By Steve Hanley
Last month, Bjorn Nyland of Norway managed to go 452.8 miles in his Tesla Model S P85D. This week, Corey Spencer broke Nyland’s record, and not by a little. He drove his Tesla Model S 85D nearly 100 miles further and still had a little more power left in the battery. His bottom gave out before the Tesla did.
To set the record of more than 550 miles on a single charge, Spencer made sure to start his journey after midnight when winds and traffic are both at their lightest. He also pumped up the tires until they were as hard as a vampire’s heart and planned his route along roads that had little elevation change, according to Autoblog.

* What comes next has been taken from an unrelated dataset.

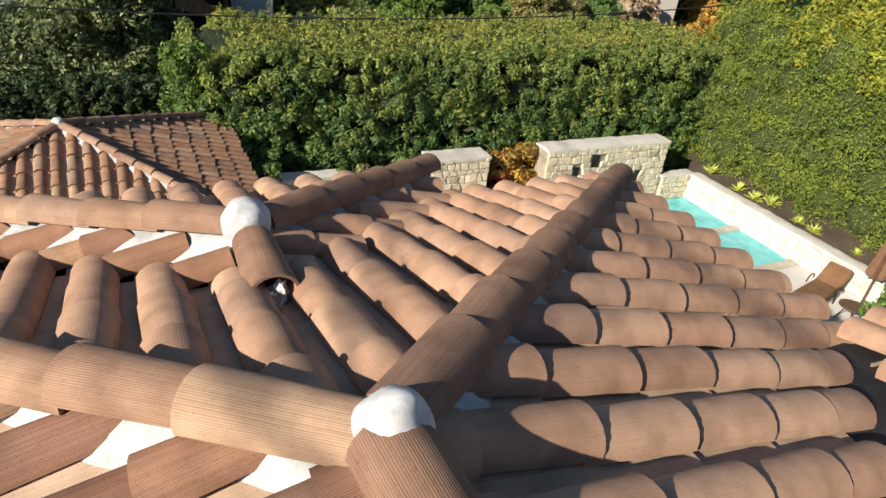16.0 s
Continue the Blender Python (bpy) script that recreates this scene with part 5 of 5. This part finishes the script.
def wavy_wall(name, label, x0, x1, y0, y1, z0, z1, seed, stone=(0.29, 0.21), face="-y", niches=(), rock=M_STONES, joint=M_JOINT):
    """A rough stone wall: mortar core, fitted face stones proud of it, and an uneven coping."""
    rng = random.Random(seed)
    t = thing(name, label, "stone wall")
    bm = bmesh.new()
    box(bm, x0 + 0.03, x1 - 0.03, y0 + 0.04, y1 - 0.04, z0, z1 - 0.05)
    part("core", bm, joint, t)
    along, depth = ((x0, x1), y0) if face == "-y" else ((y0, y1), x0)
    rows = [z0]
    while rows[-1] < z1 - 0.05:
        rows.append(rows[-1] + stone[1] * rng.uniform(0.75, 1.3))
    rows[-1] = z1 - 0.01
    bed = lambda k, u: rows[k] + (0.32 * stone[1] * noise.noise(Vector((u * 2.6, k * 7.3, seed))) if 0 < k < len(rows) - 1 else 0.0)
    for k in range(len(rows) - 1):
        u, lean0 = along[0], 0.0
        while u < along[1] - 0.03:
            w = stone[0] * rng.uniform(0.55, 1.45)
            end = u + w if u + w < along[1] - 0.12 else along[1]
            lean1 = rng.uniform(-1, 1) * 0.22 * stone[1] if end < along[1] else 0.0
            cu, cz = (u + end) / 2, (rows[k] + rows[k + 1]) / 2
            g = 0.011
            ring = [(u - lean0 + g, bed(k, u) + g), (cu, bed(k, cu) + g - 0.008), (end - lean1 - g, bed(k, end) + g), (end + lean1 * 0.4 - g, (bed(k, end) + bed(k + 1, end)) / 2), (end + lean1 - g, bed(k + 1, end) - g), (cu, bed(k + 1, cu) - g + 0.008), (u + lean0 + g, bed(k + 1, u) - g)]
            wide, tall = end - u, rows[k + 1] - rows[k]
            u, lean0 = end, lean1
            if any(abs(cu - a) < (wide + c) / 2 * 0.8 and abs(cz - b) < (tall + d) / 2 * 0.8 for a, b, c, d in niches):
                continue
            bm = bmesh.new()
            out = rng.uniform(0.0, 0.025)
            back = [bm.verts.new((p - cu, 0.05, q - cz)) for p, q in ring]
            mid = [bm.verts.new((p - cu, -0.012 - out, q - cz)) for p, q in ring]
            front = [bm.verts.new(((p - cu) * 0.86, -0.034 - out + rng.uniform(-1, 1) * 0.006, (q - cz) * 0.84)) for p, q in ring]
            n = len(ring)
            for i in range(n):
                j = (i + 1) % n
                bm.faces.new((back[i], back[j], mid[j], mid[i])), bm.faces.new((mid[i], mid[j], front[j], front[i]))
            bm.faces.new(front)
            ob = part("stone", bm, rock, t, smooth=38)
            ob.matrix_basis = pose(cu, depth + 0.01, cz) if face == "-y" else pose(depth + 0.01, cu, cz, 0, 0, -90)
    steps = int((along[1] - along[0]) / 0.12)
    bm = bmesh.new()
    lines = []
    for k in range(steps + 1):
        u = along[0] - 0.02 + (along[1] - along[0] + 0.04) * k / steps
        lines.append([])
        for v in (0.0, 0.0, 0.3, 0.7, 1.0, 1.0):
            i = len(lines[-1])
            across = (y0 if face == "-y" else x0) - 0.035 + ((y1 - y0 if face == "-y" else x1 - x0) + 0.07) * v + 0.018 * noise.noise(Vector((u * 3, i, seed)))
            z = z1 - 0.06 if i in (0, 5) else z1 + 0.01 + (0.02 if i in (2, 3) else 0.0) + 0.028 * noise.noise(Vector((u * 4, i * 2.1, seed)))
            lines[-1].append(bm.verts.new((u, across, z) if face == "-y" else (across, u, z)))
    for a, b in zip(lines, lines[1:]):
        for i in range(5):
            bm.faces.new((a[i], a[i + 1], b[i + 1], b[i]))
    bm.faces.new(lines[0]), bm.faces.new(lines[-1])
    part("coping", bm, M_PALESTONE, t, smooth=40)
    # each niche is a flat near-black plate, its inner shade painted
    for a, b, c, d in niches:
        bm = bmesh.new()
        box(bm, a - c / 2, a + c / 2, depth + 0.005, depth + 0.03, b - d / 2, b + d / 2)
        part("niche", bm, M_IRON, t, "dark plate standing in for a niche's inner shade")
    return t


wavy_wall("stone_wall", "cream limestone wall with dark niches behind the pool", 11.15, 16.15, 22.9, 23.6, -1.6, 0.76, 201, niches=((12.35, -0.1, 0.26, 0.42), (13.1, 0.26, 0.26, 0.42), (12.9, -0.75, 0.3, 0.4), (15.0, -0.5, 0.24, 0.5)))
wavy_wall("stone_wall", "short cream limestone wall with an arched niche", 7.15, 9.05, 22.9, 23.6, -1.6, 0.74, 202, niches=((8.35, -0.4, 0.3, 0.42),))
wavy_wall("stone_wall", "low cream limestone wall at the pool's corner", 16.15, 17.6, 22.75, 23.1, -1.6, -0.5, 203)
wavy_wall("stone_wall", "low cream limestone planter wall", 2.9, 4.4, 22.9, 23.3, -1.6, 0.55, 204)
wavy_wall("pool_wall", "pale limestone wall along the pool's edge", 17.5, 17.9, 14.0, 22.75, -1.6, -0.52, 205, (0.6, 0.3), "-x", rock=M_PALESTONE, joint=M_LIMESTONE)
bm = bmesh.new()
prism(bm, [(17.9, 13), (19.4, 13), (19.6, 25), (17.9, 23.2)], -1.6, lambda x, y: -0.62 + 0.25 * (x - 17.9))
solid("planting_bed", bm, M_SOIL, "bare brown planting bed beside the hedge", "planting bed", kind="structure")
bm = bmesh.new()
prism(bm, [(4.4, 23.2), (11.2, 23.2), (11.2, 24.8), (4.4, 24.8)], -1.6, -0.75)
solid("planting_bed", bm, M_SOIL, "planting bed in front of the hedge", "planting bed", kind="structure")


def agave(at, r, seed, material):
    rng = random.Random(seed)
    t = thing("agave", "spiky yellow-green agave in the planting bed", "agave", "agaves", at=at)
    bm = bmesh.new()
    for k in range(26):
        a, e = k * 2.4 + rng.uniform(-0.2, 0.2), rng.uniform(0.25, 1.2)
        d = Vector((math.cos(a) * math.cos(e), math.sin(a) * math.cos(e), math.sin(e)))
        s = d.cross(Vector((0, 0, 1))).normalized() * r * 0.11
        n = s.cross(d).normalized() * r * 0.04
        p0, p1, p2 = Vector((0, 0, 0)), d * r * 0.5, d * r - Vector((0, 0, r * 0.1))
        v = [bm.verts.new(q) for q in (p0 - s * 0.6, p0 + s * 0.6, p1 + s, p1 - n, p1 - s, p2)]
        bm.faces.new((v[0], v[1], v[2], v[3])), bm.faces.new((v[0], v[3], v[4])), bm.faces.new((v[2], v[5], v[3])), bm.faces.new((v[3], v[5], v[4]))
    part("leaves", bm, material, t)
    return t


for k, (x, y, r) in enumerate(((18.3, 22.6, 0.5), (18.2, 21.2, 0.4), (18.2, 20.5, 0.42), (18.35, 20.0, 0.45), (18.25, 18.8, 0.3), (18.2, 18.2, 0.36), (18.3, 16.8, 0.25))):
    agave((x, y, -0.62 + 0.25 * (x - 17.9)), r, 300 + k, L_AGAVE)


def low_bush(label, at, size, r, n, count, material, seed, name="bush"):
    rng = random.Random(seed)
    blobs = [((at[0] + rng.uniform(-1, 1) * size[0], at[1] + rng.uniform(-1, 1) * size[1], at[2] + rng.uniform(0, 1) * size[2]), (r,) * 3) for _ in range(n)]
    return shrubbery(name, label, "bush", blobs, count, 0.07, material, seed, 20, 0.45, core=0.6)


low_bush("dry reddish flowering shrub between the stone walls", (10.1, 23.6, -0.5), (0.9, 0.3, 0.9), 0.35, 8, 3500, L_RUST, 311)
low_bush("red flowers on the shrub between the stone walls", (9.7, 23.45, -0.2), (0.4, 0.2, 0.5), 0.18, 4, 350, L_RED, 312, "flowers")
low_bush("olive shrub beside the stone planter", (5.6, 23.7, -0.7), (0.9, 0.3, 0.7), 0.35, 7, 3000, L_OLIVE, 313)
for x in (9.7, 10.4):
    t = thing("urn", "weathered terracotta urn between the stone walls", "urn", "urns", at=(x, 23.3, -1.3))
    bm = bmesh.new()
    rod(bm, (0, 0, 0), (0, 0, 0.5), 0.16, 0.26, 14), rod(bm, (0, 0, 0.5), (0, 0, 0.8), 0.26, 0.2, 14), rod(bm, (0, 0, 0.8), (0, 0, 0.86), 0.25, 0.25, 14)
    part("body", bm, M_BROWNWOOD, t, smooth=40)
tree("small dark upright cypress", (2.5, 21.8, -1.6), 4.0, cone_blobs(21, 12, 0.4, 4.0, 0.26, 0.10), 3500, 0.06, L_DARK, 321, trunk=0.05, name="cypress", limbs=0, tufts=16)
tree("clipped green conical cypress beside the house", (12.75, 12.5, -1.3), 7.0, cone_blobs(22, 16, 0.3, 6.2, 0.85, 0.3), 16000, 0.06, L_MID, 322, trunk=0.07, name="cypress", limbs=0, tufts=24)


def lounger(label, at, turn):
    t = thing("sun_lounger", label, "sun lounger", "sun loungers", at=at, turn=turn)
    bm = bmesh.new()
    made = box(bm, 0, 1.35, -0.33, 0.33, 0.30, 0.40)
    bmesh.ops.bevel(bm, geom=bm.edges[:], offset=0.03, segments=2, affect="EDGES")
    part("seat_cushion", bm, M_CUSHION, t, smooth=50)
    bm = bmesh.new()
    m = Matrix.Translation((1.35, 0, 0.34)) @ Matrix.Rotation(radians(-38), 4, "Y")
    box(bm, 0, 0.75, -0.33, 0.33, -0.04, 0.06, m)
    bmesh.ops.bevel(bm, geom=bm.edges[:], offset=0.03, segments=2, affect="EDGES")
    part("back_cushion", bm, M_CUSHION, t, smooth=50)
    for s in (-1, 1):
        bm = bmesh.new()
        rod(bm, (0.0, s * 0.34, 0.27), (1.4, s * 0.34, 0.27), 0.022, 0.022, 8)
        part("side_rail", bm, M_IRON, t)
        for x in (0.12, 1.25):
            bm = bmesh.new()
            rod(bm, (x, s * 0.34, 0.27), (x - 0.06, s * 0.37, 0.0), 0.02, 0.02, 8)
            part("leg", bm, M_IRON, t)
        bm = bmesh.new()
        for k in range(8):
            a, b = math.pi * k / 8, math.pi * (k + 1) / 8
            rod(bm, (1.1 + 0.22 * math.cos(a), s * 0.38, 0.40 + 0.2 * math.sin(a)), (1.1 + 0.22 * math.cos(b), s * 0.38, 0.40 + 0.2 * math.sin(b)), 0.016, 0.016, 6)
        part("armrest", bm, M_IRON, t)
    return t


lounger("brown cushioned iron sun lounger beside the pool", (15.2, 16.0, YARD), 12)
lounger("brown cushioned iron sun lounger beside a small table", (15.3, 14.2, YARD), 12)
t = thing("side_table", "small round dark iron side table", "table", at=(16.0, 15.2, YARD))
bm = bmesh.new()
rod(bm, (0, 0, 0.48), (0, 0, 0.51), 0.32, 0.32, 24)
part("tabletop", bm, M_BROWNWOOD, t, smooth=30)
for k in range(3):
    bm = bmesh.new()
    a = k * 2.094
    rod(bm, (math.cos(a) * 0.08, math.sin(a) * 0.08, 0.48), (math.cos(a) * 0.26, math.sin(a) * 0.26, 0), 0.015, 0.015, 6)
    part("leg", bm, M_IRON, t)
t = thing("umbrella", "closed brown canvas umbrella beside the pool wall", "umbrella", at=(17.05, 15.5, YARD))
bm = bmesh.new()
rod(bm, (0, 0, 0), (0, 0, 2.9), 0.025, 0.025, 10)
part("pole", bm, M_BROWNWOOD, t, smooth=50)
bm = bmesh.new()
prof = [(1.05, 0.27), (1.2, 0.26), (1.8, 0.2), (2.4, 0.12), (2.85, 0.03)]
rings = [[bm.verts.new((math.cos(k * math.pi / 8) * r * (1.0 if k % 2 else 0.62), math.sin(k * math.pi / 8) * r * (1.0 if k % 2 else 0.62), z)) for k in range(16)] for z, r in prof]
for a, b in zip(rings, rings[1:]):
    for k in range(16):
        bm.faces.new((a[k], a[(k + 1) % 16], b[(k + 1) % 16], b[k]))
part("canopy", bm, M_UMBRELLA, t)
bm = bmesh.new()
rod(bm, (0, 0, 0), (0, 0, 0.08), 0.28, 0.24, 18)
part("base", bm, M_CONCRETE, t, smooth=40)

# ---- on the sunken flat roof ----
t = thing("roof_vent", "grey metal roof vent hood with a dark louvred opening", "roof vent", at=(2.42, 4.52, WELL + 0.16))
bm = bmesh.new()
made = bmesh.ops.create_icosphere(bm, subdivisions=3, radius=1)["verts"]
for v in made:
    v.co = Vector((v.co.x * 0.31, v.co.y * 0.27, max(v.co.z, -0.05) * 0.24 + 0.42))
box(bm, -0.24, 0.24, -0.2, 0.2, -0.2, 0.42)
part("hood", bm, M_DARKMETAL, t, smooth=50)
for k in range(5):
    bm = bmesh.new()
    rod(bm, (-0.2 + 0.03 * k, -0.27 + 0.018 * k, 0.46 + 0.03 * k), (0.22 - 0.03 * k, -0.27 + 0.018 * k, 0.46 + 0.03 * k), 0.018, 0.018, 6)
    part("louvre", bm, M_IRON, t)
t = thing("solar_collector", "black tubed pool solar collector on a tilted rack", "solar panel", at=(3.02, 4.0, WELL))
for k in range(14):
    bm = bmesh.new()
    rod(bm, (0, 0.025 * k, 0.24 + k * 0.04), (2.6, 0.025 * k, 0.24 + k * 0.04), 0.017, 0.017, 8)
    part("tube", bm, M_BLACKPLASTIC, t, smooth=50)
bm = bmesh.new()
rod(bm, (2.6, -0.01, 0.2), (2.6, 0.34, 0.8), 0.03, 0.03, 10)
part("header_pipe", bm, M_BLACKPLASTIC, t, smooth=50)
for x in (0.5, 1.9):
    bm = bmesh.new()
    box(bm, x, x + 0.04, -0.02, 0.36, 0.0, 0.22), rod(bm, (x + 0.02, 0.36, 0.0), (x + 0.02, 0.36, 0.78), 0.015, 0.015, 6)
    part("rack", bm, M_IRON, t)
t = thing("pipe_run", "white plastic pipes on the flat roof", "pipe")
bm = bmesh.new()
rod(bm, (2.83, 4.72, WELL - 0.02), (2.87, 4.74, WELL + 0.95), 0.042, 0.042, 12), rod(bm, (2.84, 4.72, WELL + 0.72), (2.3, 4.95, WELL + 0.72), 0.012, 0.012, 8)
part("pipe", bm, M_PVC, t, smooth=50)

# valley metal between the slopes
bm = bmesh.new()
n = 20
for k in range(n + 1):
    x = ((NEAVE - YB) / EAST3 + 0.03) * k / n
    y = YB + x * EAST3
    for s in (-1, 1):
        q = (x + s * 0.2 * 0.68, y - s * 0.2 * 0.73)
        bm.verts.new((*q, max(deck_east(*q), deck_north(*q)) + 0.012))
bm.verts.ensure_lookup_table()
for k in range(n):
    bm.faces.new([bm.verts[i] for i in (2 * k, 2 * k + 1, 2 * k + 3, 2 * k + 2)])
solid("valley_flashing", bm, M_FLASH, "dark metal valley flashing between two tiled slopes", "flashing", kind="structure")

How did Corey accomplish this feat? Simple. He drove at an average 22 miles an hour for 24 straight hours, testing the limits of human endurance to the breaking point. If you want to try this bit of silliness for yourself, make sure you have the dual motor car and the larger 85 kWh battery pack (or the slightly larger version with the 90 kWh battery). The Tesla’s onboard computers are programmed to maximize range by sending power to whichever motor has the best traction, thereby maximizing grip and efficiency.
Now that Spencer’s ordeal is over, Tesla can legitimately claim it makes the fastest and the slowest electric car on the road today. In the end, he averaged almost 3 miles per hour fewer than Bjorn Nyland did. Presumably, someone will now try going 15 mph for 36 hours in a new Model S 90D and go almost 700 miles on a single charge.
Is there a point to doing this? No, not really. In the time of the selfie, this qualifies as a high point in self-absorbed behavior, and that may be all the justification needed.